I've described myself as being "constantly on creative detour" because everything I do opens up more ideas and I wind up doing something completely different than what I originally intended.
Nine years ago when I was first toying with the idea of quitting my "real world job" and becoming an artist I thought I wanted to be a painter. I bought an easel, paints, canvases and then got busy...sewing. Oops...detour. So maybe painting wasn't my calling. It was sewing! Except that I didn't really have the patience required to sew. What I really loved was 3D design in clay but since I didn't have the space or budget for a ceramic studio I'd become a jewelry artist because it is 3D design on a small scale. So I did. I settled.
I had a jewelry business. I had a business name and it was registered with the state. I paid taxes. I had a business bank account. It was, like, the real thing. I was doing it! Except I hated every minute of it and I wasn't selling very much. Oops. Wrong turn.

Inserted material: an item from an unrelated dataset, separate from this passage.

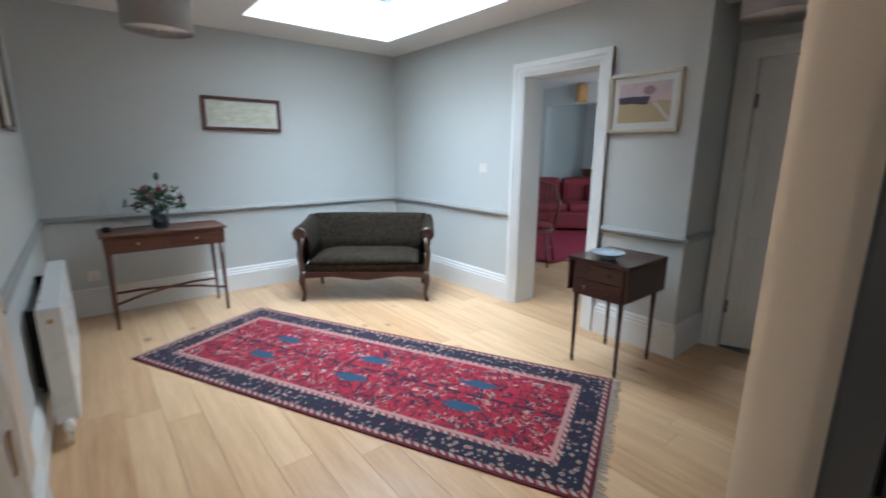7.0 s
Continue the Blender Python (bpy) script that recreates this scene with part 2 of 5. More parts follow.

Then I had a baby and my creative focus was on baby related things. Baby clothes, blankets and...wooden toys. The wooden toys lead to my Etsy shop woodmouse. My intention was to do it as a hobby and sell a few here and there. Very quickly I couldn't keep up with demand. I was creating stuff that people wanted to buy! And I enjoyed it! Finally I had found what I was looking for and for a long time I was happy. And then I wasn't. Lack of sleep and missing out on family time had caught up with me.
I couldn't keep going. I was already exhausted most of the time since I was pregnant again. It was around this time that my 2 year old said, "Mama gets mad when she works" and he was right. I was burnt out. I also owed it to my toddler who was growing up so fast to be present with him. We needed time for lazy summer walks with no destination instead of our usual, "Hurry up, we have to get to the post office before it closes!" walks with me dragging him by the hand. Oh how many times I told him to hurry when all he wanted to do was pick a dandelion. Looking back now it makes me cry.
So I closed the shop and spent the entire summer focused on my toddler and on the new baby that was growing in my belly. My creative energy was soon focused on the house we bought and when my second son was born I drifted off in babyland for a few months. Then I woke up.
I've spent the last summer and fall reflecting on what I need to feel fulfilled and I've discovered two things. One, I need to create. Two, I need to do it on my terms. I can't afford sleepless nights or making my children hurry. My family has to come first.
So here I am. I am bursting with creativity trying to find ways to get out. I feel scattered and a little lost. I've been dreaming, designing, planning, researching and scheming. I'm not sure when I'll be ready to share my creations with the world again. I'm not even sure if I will reopen woodmouse or if I'll be opening an entirely new shop. Or maybe both. Or neither!
It feels good to be back at the start of a new journey...and I'm sure there will be many creative detours.
And you? Have you found yourself on creative detours?